Pour l’OMS, la lutte contre l’isolement et la promotion de l’intégration sont des facteurs clés, tout comme les interventions visant à faciliter les relations entre les migrants et les services de soins, et à améliorer les pratiques et les traitements cliniques. Cependant, l’appartenance à des réseaux dans un environnement social donné est une condition essentielle pour le bien-être mental de l’individu, mais elle n’est pas suffisante.
Le philosophe allemand Axel Honneth souligne notamment que la confiance en soi, l’estime de soi et la capacité à s’ouvrir à la société trouvent leurs origines dans le concept de reconnaissance. Chaque individu est mû par le besoin que son environnement social et la société, dans laquelle il ou elle vit, valorisent ses identités et lui accordent une place comme sujet de droit.
Les identités des migrants doivent être reconnues par la société
À cet égard, se construire de nouvelles identités sociales et maintenir une continuité identitaire entre l’avant et l’après-migration permet aux migrants de diminuer les risques de détresse psychologique.
Être discriminé, exclu ou ostracisé du fait de ses appartenances et son identité affecte profondément la santé mentale. En réaction à ce sentiment d’exclusion ou de discrimination, maintenir une estime de soi positive et un équilibre psychosocial passe souvent par la prise de distance par rapport à la société discriminante et le repli vers d’autres groupes plus soutenants.
La reconnaissance juridique, un élément central
Or ce principe de reconnaissance s’articule tant au niveau de la sphère sociale qu’au niveau juridique. Dans les sociétés d’accueil, les migrants doivent être reconnus comme porteurs de droits civils, sociaux et politiques. Au-delà des enjeux pragmatiques liés à l’accès à des services, à une protection ou au marché de l’emploi, l’obtention de droits et d’un statut juridique permet de retrouver une forme de contrôle sur la poursuite de sa vie.
Être dans l’attente d’une décision sur son statut ou être dénié de droits plonge l’individu dans l’insécurité et dans une situation où toute projection est rendue compliquée
Certaines catégories de migrants vivants, soit en procédure pour faire reconnaître leurs droits, comme les demandeurs d’asile, soit en situation irrégulière, comme les “sans-papiers”, doivent souvent faire face à des situations psychologiquement compliquées.
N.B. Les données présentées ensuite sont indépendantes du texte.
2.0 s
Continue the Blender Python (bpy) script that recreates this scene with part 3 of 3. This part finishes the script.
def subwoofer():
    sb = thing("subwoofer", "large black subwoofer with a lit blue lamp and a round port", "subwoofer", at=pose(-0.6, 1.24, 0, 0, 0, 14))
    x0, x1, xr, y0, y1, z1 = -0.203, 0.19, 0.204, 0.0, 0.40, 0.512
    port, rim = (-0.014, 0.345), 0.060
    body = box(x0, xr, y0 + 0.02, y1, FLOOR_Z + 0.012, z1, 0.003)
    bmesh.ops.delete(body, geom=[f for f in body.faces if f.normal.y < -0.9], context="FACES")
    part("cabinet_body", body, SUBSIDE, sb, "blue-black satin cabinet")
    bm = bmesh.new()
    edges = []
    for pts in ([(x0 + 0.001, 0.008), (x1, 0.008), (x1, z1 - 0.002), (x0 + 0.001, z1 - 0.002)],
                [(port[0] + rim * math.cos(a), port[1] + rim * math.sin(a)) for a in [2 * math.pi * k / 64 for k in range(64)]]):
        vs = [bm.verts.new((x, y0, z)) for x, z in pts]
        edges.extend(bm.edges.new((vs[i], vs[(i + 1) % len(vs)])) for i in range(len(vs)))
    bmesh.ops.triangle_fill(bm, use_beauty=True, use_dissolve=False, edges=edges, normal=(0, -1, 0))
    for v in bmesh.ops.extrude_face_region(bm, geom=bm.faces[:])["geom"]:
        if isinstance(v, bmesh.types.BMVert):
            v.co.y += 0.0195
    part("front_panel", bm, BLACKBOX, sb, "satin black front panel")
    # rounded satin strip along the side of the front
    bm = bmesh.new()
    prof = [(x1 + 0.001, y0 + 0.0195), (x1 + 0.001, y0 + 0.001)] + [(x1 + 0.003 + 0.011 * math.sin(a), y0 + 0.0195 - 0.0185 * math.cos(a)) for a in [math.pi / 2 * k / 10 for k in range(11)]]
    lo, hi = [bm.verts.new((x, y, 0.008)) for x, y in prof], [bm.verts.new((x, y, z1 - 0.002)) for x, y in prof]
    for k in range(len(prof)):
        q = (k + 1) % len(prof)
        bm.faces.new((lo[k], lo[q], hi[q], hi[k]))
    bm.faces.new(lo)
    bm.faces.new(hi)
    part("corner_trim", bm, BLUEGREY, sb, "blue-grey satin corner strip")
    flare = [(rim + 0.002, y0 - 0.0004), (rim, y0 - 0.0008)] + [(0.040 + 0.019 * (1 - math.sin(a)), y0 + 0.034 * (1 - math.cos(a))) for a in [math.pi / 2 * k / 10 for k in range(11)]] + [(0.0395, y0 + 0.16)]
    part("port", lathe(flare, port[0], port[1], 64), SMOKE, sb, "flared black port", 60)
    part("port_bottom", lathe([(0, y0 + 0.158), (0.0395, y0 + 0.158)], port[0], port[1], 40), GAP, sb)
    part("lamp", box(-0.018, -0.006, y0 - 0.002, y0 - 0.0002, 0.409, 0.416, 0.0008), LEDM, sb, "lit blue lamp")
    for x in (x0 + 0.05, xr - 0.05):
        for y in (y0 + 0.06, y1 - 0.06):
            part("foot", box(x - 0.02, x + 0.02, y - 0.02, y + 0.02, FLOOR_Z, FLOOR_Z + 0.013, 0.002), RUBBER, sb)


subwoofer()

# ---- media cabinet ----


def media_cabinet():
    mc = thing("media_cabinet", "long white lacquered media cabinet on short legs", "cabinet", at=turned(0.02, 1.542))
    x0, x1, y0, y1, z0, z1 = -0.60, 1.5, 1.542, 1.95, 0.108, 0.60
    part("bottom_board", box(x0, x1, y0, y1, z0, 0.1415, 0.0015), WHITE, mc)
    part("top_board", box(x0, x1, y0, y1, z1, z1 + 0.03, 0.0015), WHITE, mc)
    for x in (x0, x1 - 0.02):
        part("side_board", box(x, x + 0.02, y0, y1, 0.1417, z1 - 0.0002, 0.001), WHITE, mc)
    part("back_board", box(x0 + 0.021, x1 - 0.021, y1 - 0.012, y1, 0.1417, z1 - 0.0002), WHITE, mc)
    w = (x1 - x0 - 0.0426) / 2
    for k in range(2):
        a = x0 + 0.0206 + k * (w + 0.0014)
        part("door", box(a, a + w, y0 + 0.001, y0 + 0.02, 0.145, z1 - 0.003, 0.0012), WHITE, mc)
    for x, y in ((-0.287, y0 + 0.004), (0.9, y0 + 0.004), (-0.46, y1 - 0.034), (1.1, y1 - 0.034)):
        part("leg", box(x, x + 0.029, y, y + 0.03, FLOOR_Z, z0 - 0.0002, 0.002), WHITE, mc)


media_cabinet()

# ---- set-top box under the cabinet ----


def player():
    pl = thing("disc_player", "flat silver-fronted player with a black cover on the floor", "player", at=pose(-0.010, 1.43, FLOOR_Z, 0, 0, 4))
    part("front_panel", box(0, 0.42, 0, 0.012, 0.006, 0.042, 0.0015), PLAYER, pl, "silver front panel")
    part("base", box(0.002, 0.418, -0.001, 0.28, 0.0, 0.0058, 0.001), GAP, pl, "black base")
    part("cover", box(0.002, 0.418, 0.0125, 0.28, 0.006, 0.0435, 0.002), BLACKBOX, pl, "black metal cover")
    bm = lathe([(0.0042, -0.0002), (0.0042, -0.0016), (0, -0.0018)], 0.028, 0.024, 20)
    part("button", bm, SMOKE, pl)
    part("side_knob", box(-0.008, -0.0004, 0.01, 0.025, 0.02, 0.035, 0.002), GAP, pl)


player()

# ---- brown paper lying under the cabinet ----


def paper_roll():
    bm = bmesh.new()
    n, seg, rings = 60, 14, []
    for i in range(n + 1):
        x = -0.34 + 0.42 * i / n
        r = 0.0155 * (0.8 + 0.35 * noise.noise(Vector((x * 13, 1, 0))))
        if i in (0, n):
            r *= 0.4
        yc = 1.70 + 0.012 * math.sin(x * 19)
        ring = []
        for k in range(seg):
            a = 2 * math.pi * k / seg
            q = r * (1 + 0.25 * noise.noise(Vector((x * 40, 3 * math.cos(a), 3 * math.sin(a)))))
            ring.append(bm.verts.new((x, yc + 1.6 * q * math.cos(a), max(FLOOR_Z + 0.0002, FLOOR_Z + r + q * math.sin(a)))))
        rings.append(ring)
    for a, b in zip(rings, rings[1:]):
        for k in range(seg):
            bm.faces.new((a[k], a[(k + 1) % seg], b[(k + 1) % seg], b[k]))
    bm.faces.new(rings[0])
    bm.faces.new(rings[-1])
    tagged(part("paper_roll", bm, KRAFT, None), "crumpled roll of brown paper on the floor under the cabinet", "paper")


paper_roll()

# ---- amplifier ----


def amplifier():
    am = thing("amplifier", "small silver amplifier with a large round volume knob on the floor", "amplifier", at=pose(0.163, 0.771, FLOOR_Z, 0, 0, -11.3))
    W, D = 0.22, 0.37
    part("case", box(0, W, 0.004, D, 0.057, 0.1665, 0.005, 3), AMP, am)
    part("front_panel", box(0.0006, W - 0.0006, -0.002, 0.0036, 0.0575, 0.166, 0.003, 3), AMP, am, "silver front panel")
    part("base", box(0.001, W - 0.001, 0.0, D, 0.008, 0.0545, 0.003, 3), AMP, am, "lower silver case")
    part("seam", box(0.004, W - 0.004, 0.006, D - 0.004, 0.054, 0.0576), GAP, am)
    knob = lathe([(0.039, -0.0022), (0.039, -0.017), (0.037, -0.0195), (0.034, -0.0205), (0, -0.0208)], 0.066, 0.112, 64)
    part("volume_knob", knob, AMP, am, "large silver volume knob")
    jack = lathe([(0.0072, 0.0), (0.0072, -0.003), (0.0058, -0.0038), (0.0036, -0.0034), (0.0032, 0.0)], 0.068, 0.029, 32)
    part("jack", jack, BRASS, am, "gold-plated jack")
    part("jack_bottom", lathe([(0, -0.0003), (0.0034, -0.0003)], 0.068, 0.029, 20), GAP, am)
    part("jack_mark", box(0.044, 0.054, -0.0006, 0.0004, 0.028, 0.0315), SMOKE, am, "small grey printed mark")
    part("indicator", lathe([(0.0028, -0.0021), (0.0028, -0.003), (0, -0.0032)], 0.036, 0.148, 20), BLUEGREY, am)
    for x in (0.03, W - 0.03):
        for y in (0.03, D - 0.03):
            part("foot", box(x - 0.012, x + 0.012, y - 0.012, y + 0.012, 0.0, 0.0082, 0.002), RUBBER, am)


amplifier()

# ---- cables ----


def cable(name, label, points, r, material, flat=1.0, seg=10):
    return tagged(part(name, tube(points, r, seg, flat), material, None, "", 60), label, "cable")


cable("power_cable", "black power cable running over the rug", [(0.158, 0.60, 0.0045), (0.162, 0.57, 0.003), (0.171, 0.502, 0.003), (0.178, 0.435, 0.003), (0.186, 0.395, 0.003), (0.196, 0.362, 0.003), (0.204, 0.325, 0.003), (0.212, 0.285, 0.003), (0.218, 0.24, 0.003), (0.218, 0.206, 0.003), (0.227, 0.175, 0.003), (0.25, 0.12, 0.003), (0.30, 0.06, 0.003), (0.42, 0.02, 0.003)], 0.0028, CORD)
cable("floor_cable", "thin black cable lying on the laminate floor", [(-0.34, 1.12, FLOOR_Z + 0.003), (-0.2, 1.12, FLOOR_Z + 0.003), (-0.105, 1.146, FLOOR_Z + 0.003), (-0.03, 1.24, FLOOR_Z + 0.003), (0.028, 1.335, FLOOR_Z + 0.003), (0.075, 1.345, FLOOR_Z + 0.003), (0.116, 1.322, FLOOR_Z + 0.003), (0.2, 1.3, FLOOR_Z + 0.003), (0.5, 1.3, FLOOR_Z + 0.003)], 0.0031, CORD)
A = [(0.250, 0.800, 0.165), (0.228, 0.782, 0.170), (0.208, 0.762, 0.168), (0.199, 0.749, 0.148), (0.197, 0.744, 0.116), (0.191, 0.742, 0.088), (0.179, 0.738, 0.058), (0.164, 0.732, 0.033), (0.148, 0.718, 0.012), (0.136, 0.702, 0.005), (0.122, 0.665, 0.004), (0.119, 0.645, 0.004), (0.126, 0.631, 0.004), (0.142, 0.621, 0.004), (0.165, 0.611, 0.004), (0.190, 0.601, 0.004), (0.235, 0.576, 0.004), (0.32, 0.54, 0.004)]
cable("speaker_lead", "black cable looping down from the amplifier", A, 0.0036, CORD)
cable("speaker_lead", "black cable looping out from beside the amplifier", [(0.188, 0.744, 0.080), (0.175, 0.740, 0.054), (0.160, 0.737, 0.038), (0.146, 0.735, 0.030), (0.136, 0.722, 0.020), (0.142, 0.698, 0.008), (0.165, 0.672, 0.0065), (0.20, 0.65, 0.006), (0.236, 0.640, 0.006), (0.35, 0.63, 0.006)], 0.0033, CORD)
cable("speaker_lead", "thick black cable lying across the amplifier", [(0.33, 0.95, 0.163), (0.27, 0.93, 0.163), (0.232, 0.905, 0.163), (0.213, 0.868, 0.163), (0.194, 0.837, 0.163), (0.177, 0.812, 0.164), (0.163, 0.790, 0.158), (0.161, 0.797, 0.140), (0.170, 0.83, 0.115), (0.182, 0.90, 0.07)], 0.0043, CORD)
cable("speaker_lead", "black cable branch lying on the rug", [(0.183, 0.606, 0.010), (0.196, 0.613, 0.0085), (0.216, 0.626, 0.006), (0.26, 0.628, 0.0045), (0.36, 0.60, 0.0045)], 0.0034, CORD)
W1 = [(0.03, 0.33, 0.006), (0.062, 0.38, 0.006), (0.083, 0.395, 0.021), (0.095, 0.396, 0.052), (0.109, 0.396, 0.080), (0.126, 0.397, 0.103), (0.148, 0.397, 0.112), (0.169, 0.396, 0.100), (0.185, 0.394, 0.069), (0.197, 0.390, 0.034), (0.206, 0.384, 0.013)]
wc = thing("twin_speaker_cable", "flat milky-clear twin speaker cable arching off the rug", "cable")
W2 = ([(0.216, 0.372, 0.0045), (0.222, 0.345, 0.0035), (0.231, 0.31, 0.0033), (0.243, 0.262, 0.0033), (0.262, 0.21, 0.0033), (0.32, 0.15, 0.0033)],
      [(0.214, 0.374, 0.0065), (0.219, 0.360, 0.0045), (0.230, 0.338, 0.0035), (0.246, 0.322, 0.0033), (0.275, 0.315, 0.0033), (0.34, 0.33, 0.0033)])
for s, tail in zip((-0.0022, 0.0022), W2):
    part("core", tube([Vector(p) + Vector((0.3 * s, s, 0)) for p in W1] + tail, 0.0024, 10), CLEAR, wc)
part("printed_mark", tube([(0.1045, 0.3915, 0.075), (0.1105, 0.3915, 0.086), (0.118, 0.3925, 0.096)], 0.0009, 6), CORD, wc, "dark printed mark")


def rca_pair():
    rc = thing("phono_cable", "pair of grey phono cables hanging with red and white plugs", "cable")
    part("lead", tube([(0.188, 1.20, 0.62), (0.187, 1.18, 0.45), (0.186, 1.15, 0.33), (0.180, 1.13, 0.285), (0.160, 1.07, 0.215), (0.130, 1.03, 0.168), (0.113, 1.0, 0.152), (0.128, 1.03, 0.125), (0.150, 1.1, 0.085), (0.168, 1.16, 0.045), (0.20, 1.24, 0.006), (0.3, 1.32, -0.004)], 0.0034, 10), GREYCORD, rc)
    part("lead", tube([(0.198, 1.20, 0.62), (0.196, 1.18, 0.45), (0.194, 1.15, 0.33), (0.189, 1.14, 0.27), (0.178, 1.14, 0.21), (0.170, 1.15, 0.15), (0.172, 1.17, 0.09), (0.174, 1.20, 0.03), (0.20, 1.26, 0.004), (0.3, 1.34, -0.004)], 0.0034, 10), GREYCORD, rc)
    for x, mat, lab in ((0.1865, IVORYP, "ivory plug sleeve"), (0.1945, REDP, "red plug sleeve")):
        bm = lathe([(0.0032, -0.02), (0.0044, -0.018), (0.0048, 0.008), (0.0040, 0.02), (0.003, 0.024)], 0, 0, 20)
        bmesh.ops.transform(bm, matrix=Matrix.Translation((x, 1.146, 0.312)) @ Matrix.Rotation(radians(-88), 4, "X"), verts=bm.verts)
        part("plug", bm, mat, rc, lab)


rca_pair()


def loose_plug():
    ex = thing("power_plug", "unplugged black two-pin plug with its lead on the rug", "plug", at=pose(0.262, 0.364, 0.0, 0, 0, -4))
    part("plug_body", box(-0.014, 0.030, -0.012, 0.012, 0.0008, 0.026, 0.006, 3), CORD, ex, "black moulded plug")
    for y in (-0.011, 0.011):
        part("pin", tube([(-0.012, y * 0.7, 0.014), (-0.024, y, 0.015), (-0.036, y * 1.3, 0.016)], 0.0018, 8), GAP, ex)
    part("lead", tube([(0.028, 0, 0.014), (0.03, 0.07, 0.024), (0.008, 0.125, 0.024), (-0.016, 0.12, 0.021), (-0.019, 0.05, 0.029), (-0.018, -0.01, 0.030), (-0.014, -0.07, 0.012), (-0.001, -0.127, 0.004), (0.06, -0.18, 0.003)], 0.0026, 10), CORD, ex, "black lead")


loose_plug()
À cet égard, les sans-papiers sont presque totalement exclus, privés de leurs droits fondamentaux et criminalisés par la justice. Les demandeurs d’asile sont quant à eux souvent pris dans la bureaucratie du système d’accueil durant des périodes déraisonnablement longues, vivant dans des conditions psychologiques difficiles et parfois dans un profond isolement social. Cela est bien exprimé par un jeune migrant kenyan que nous avions interviewé en 2018 dans une structure d’accueil belge : “Je suis arrivé quand ils ont ouvert le centre d’accueil, et je suis toujours là ! Cela fait presque trois ans maintenant ! Ma première demande a été rejetée et maintenant, si c’est un ‘non’, je vais devoir quitter le territoire. (…) Tous ces jours, les mois d’attente, pour quoi faire ? Pour ne rien avoir ? Pour devenir un sans-papiers ? Je vais devenir fou, je préfère me tuer.”
Être dans l’attente d’une décision sur son statut ou être dénié de droits plonge l’individu dans l’insécurité et dans une situation où toute projection est rendue compliquée, voire impossible.
Nous avons souligné ailleurs que la lourdeur des procédures et le sentiment de déshumanisation dans l’examen des demandes d’asile causent d’importantes frustrations chez les migrants, et peuvent avoir un impact sur leur bien-être et leur santé mentale.
La migration est un moment de nombreuses ruptures sociales et identitaires face auxquelles les individus vont (ré)agir et mobiliser les ressources disponibles dans leur environnement. Donner, alimenter et construire ces ressources autour et avec les migrants les plus vulnérables constitue dès lors un enjeu de santé publique.